Comprising 23 peaks above 3 000 m altitude, the glacier-lined Southern Alps are visited by more than half a million tourists annually. The mountains are located within a continuous tract of protected lands along the entire length of the island, made up of five national parks.
Mount Cook, otherwise known by the Maori name Aoraki, is the tallest of the Southern Alps at 3 724 m. It is visible here in the middle of the mountain chain, with the long glacial Lake Pukaki below it.
Launched on 7 May 2013, Proba-V is a miniaturised ESA satellite tasked with a full-scale mission: to map land cover and vegetation growth across the entire planet every two days.

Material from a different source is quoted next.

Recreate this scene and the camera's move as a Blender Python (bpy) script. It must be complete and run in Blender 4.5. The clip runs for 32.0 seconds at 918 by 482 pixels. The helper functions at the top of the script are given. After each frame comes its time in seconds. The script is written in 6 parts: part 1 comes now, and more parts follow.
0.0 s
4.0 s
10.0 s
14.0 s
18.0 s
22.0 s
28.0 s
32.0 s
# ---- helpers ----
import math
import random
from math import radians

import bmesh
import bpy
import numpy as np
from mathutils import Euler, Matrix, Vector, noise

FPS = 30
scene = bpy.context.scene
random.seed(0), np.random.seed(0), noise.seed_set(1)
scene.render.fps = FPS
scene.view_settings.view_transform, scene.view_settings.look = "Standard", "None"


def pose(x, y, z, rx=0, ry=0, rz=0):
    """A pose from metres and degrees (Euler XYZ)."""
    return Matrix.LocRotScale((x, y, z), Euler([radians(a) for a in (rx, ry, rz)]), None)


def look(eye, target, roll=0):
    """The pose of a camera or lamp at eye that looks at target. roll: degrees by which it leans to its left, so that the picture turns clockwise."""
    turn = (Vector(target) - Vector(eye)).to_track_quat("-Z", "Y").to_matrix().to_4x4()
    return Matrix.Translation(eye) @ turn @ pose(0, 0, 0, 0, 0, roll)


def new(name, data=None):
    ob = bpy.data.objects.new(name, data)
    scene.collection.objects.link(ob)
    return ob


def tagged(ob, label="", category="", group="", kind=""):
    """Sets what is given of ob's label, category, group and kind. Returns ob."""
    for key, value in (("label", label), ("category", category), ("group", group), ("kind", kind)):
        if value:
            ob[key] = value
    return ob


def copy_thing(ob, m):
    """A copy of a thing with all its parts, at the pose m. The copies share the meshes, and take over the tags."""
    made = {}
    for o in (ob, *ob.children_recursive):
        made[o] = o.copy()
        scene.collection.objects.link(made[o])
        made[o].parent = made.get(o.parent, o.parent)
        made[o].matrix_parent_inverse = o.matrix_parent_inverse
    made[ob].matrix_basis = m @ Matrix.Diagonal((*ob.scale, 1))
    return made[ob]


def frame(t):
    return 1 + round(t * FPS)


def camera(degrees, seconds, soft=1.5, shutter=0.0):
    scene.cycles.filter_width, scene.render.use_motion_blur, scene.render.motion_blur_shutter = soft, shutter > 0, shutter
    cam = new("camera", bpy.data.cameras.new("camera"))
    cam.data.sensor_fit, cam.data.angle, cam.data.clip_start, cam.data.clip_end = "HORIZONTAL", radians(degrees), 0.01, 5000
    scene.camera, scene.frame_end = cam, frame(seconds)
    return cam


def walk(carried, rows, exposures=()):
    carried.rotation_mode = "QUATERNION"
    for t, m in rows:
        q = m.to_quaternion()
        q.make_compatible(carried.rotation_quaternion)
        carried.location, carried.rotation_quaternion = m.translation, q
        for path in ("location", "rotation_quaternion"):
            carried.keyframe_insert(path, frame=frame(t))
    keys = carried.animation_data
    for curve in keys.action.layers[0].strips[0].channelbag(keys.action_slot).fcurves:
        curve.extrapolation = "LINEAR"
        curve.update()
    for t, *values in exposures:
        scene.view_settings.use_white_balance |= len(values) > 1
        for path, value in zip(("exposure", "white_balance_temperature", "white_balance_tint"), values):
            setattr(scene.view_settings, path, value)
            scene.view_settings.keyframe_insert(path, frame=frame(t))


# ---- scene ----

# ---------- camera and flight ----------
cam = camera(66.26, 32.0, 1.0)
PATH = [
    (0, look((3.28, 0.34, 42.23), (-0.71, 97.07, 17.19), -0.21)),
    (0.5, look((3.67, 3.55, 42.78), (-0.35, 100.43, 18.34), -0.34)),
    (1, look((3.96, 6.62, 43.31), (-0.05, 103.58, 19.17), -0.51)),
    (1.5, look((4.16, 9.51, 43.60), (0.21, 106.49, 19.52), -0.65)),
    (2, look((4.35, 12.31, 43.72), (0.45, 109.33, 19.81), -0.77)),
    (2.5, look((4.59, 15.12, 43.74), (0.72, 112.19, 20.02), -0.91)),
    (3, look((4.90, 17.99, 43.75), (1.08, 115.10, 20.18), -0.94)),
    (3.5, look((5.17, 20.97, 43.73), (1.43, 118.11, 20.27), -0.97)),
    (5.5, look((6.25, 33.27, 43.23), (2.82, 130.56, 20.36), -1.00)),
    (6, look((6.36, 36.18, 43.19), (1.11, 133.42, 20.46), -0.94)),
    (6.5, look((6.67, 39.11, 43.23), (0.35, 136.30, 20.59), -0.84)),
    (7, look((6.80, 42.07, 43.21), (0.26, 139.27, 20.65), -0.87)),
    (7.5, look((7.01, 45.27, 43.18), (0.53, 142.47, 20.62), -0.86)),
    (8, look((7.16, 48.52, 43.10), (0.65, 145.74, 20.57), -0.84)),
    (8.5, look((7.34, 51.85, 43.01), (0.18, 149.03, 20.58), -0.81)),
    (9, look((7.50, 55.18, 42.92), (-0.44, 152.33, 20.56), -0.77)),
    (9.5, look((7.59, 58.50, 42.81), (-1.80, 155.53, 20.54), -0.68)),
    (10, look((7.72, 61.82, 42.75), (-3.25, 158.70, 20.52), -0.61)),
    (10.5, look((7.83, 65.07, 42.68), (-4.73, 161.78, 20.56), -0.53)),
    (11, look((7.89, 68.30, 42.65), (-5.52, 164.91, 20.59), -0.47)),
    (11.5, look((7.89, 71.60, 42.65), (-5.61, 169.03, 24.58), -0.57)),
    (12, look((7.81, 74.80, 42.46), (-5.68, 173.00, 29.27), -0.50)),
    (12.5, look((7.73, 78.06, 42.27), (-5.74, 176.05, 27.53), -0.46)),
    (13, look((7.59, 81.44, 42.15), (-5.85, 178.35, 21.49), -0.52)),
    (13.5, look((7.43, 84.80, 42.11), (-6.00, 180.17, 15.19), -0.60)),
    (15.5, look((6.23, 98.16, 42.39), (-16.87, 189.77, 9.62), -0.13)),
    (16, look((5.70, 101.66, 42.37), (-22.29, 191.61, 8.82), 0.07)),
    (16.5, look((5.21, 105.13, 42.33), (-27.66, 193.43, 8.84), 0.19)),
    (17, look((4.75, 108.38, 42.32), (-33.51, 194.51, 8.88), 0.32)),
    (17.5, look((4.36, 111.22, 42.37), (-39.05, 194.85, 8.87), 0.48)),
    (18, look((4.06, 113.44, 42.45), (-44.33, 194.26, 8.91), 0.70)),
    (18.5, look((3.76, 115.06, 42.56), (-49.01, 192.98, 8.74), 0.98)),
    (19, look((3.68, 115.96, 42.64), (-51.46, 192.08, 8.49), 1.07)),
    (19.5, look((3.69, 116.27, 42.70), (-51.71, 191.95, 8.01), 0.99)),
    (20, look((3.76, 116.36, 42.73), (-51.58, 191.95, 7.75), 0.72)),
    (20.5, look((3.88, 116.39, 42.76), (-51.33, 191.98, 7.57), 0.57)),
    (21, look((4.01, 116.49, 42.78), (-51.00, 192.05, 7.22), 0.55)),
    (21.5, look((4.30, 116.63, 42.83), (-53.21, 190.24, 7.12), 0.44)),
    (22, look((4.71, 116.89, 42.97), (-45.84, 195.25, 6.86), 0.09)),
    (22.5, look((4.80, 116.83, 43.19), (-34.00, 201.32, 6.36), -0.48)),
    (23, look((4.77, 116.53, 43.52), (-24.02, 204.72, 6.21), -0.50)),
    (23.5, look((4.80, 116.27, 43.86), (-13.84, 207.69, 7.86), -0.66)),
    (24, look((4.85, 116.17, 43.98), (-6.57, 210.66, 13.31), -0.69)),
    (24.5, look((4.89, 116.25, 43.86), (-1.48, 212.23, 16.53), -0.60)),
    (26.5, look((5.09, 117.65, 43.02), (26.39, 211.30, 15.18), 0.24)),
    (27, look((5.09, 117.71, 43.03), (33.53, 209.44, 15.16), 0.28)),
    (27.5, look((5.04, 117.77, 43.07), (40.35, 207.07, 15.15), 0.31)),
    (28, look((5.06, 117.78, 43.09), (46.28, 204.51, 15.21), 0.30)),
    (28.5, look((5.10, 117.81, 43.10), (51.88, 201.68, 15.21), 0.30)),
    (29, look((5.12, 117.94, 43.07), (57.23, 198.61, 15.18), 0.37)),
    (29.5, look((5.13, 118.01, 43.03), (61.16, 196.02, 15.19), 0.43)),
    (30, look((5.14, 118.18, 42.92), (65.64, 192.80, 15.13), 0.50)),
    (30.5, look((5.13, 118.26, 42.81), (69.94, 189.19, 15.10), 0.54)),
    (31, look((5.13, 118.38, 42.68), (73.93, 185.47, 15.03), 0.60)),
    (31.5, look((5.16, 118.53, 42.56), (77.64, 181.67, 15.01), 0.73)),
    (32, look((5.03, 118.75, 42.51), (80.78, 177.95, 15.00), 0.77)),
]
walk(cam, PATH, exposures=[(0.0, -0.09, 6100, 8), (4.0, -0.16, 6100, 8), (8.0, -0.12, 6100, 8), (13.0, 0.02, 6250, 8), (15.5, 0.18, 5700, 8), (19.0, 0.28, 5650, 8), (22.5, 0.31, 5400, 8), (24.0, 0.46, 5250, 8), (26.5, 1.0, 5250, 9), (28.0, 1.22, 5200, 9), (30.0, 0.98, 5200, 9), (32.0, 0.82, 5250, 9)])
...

Its main camera’s continent-spanning 2250 km swath width collects light in the blue, red, near-infrared and mid-infrared wavebands at a 300 m pixel size, down to 100 m in its central field of view.
VITO Remote Sensing in Belgium processes and then distributes Proba-V data to users worldwide. An online image gallery highlights some of the mission’s most striking images so far, including views of storms, fires and deforestation.
This 100 m spatial resolution image was acquired on 1 May 2018.